▽

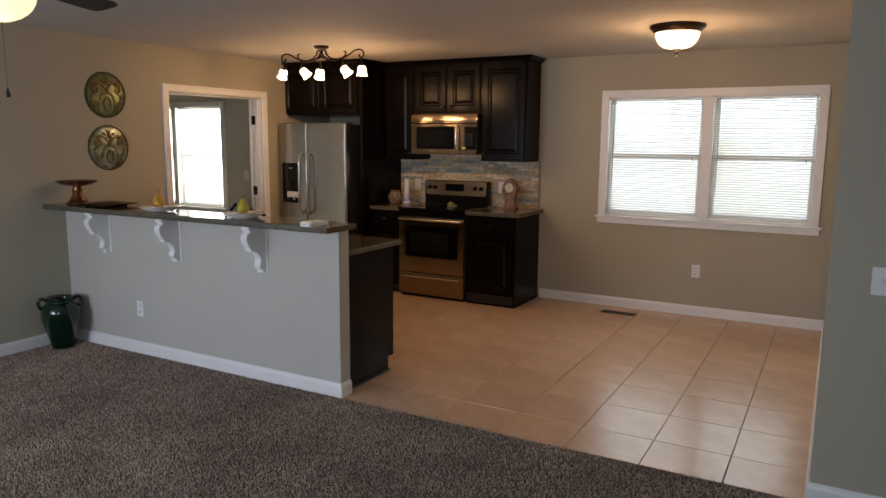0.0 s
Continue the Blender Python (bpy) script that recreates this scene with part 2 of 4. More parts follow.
M_GRANITE = granite("brown_green_granite")
M_GRANITEDGE = mat("rough_granite_edge", (0.125, 0.112, 0.075), 0.42, var=0.3, scale=95, grain=0.6, gscale=240, bump=0.9, bscale=120, colour2=(0.030, 0.026, 0.016))


def stone_mat(name):
    m = mat(name, (0.3, 0.3, 0.3), 0.7, grain=0.15, gscale=60, bump=0.5, bscale=45)
    nt = m.node_tree
    N, L = nt.nodes, nt.links
    oi = N.new("ShaderNodeObjectInfo")
    cr = N.new("ShaderNodeValToRGB")
    cr.color_ramp.interpolation = "CONSTANT"
    cols = [(0.58, 0.47, 0.31), (0.33, 0.32, 0.265), (0.62, 0.52, 0.37), (0.46, 0.38, 0.25), (0.29, 0.285, 0.24), (0.55, 0.40, 0.22),
            (0.48, 0.415, 0.295), (0.38, 0.35, 0.26), (0.64, 0.54, 0.39), (0.44, 0.28, 0.15)]
    el = cr.color_ramp.elements
    el[0].position, el[0].color = 0, (*cols[0], 1)
    el[1].position, el[1].color = 0.1, (*cols[1], 1)
    for i, c in enumerate(cols[2:], 2):
        e = el.new(i / 10)
        e.color = (*c, 1)
    L.new(oi.outputs["Random"], cr.inputs["Fac"])
    tc = N.new("ShaderNodeTexCoord")
    ns = N.new("ShaderNodeTexNoise")
    ns.inputs["Scale"].default_value, ns.inputs["Detail"].default_value = 28, 5
    L.new(tc.outputs["Object"], ns.inputs["Vector"])
    mp = N.new("ShaderNodeMapRange")
    mp.inputs["From Min"].default_value, mp.inputs["From Max"].default_value = 0.3, 0.7
    mp.inputs["To Min"].default_value, mp.inputs["To Max"].default_value = 0.65, 1.3
    L.new(ns.outputs["Fac"], mp.inputs["Value"])
    hs = N.new("ShaderNodeHueSaturation")
    L.new(cr.outputs["Color"], hs.inputs["Color"])
    L.new(mp.outputs["Result"], hs.inputs["Value"])
    L.new(hs.outputs["Color"], N["Principled BSDF"].inputs["Base Color"])
    return m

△

» **WORK INSTRUCTIONS**
Begin at the line that has "Continue the Blender"; stop after the line that has "colour2=(0.030, 0.026, 0.016))". Copy every line in that span exactly.

» **WORKED SOLUTION**
Continue the Blender Python (bpy) script that recreates this scene with part 2 of 4. More parts follow.
M_GRANITE = granite("brown_green_granite")
M_GRANITEDGE = mat("rough_granite_edge", (0.125, 0.112, 0.075), 0.42, var=0.3, scale=95, grain=0.6, gscale=240, bump=0.9, bscale=120, colour2=(0.030, 0.026, 0.016))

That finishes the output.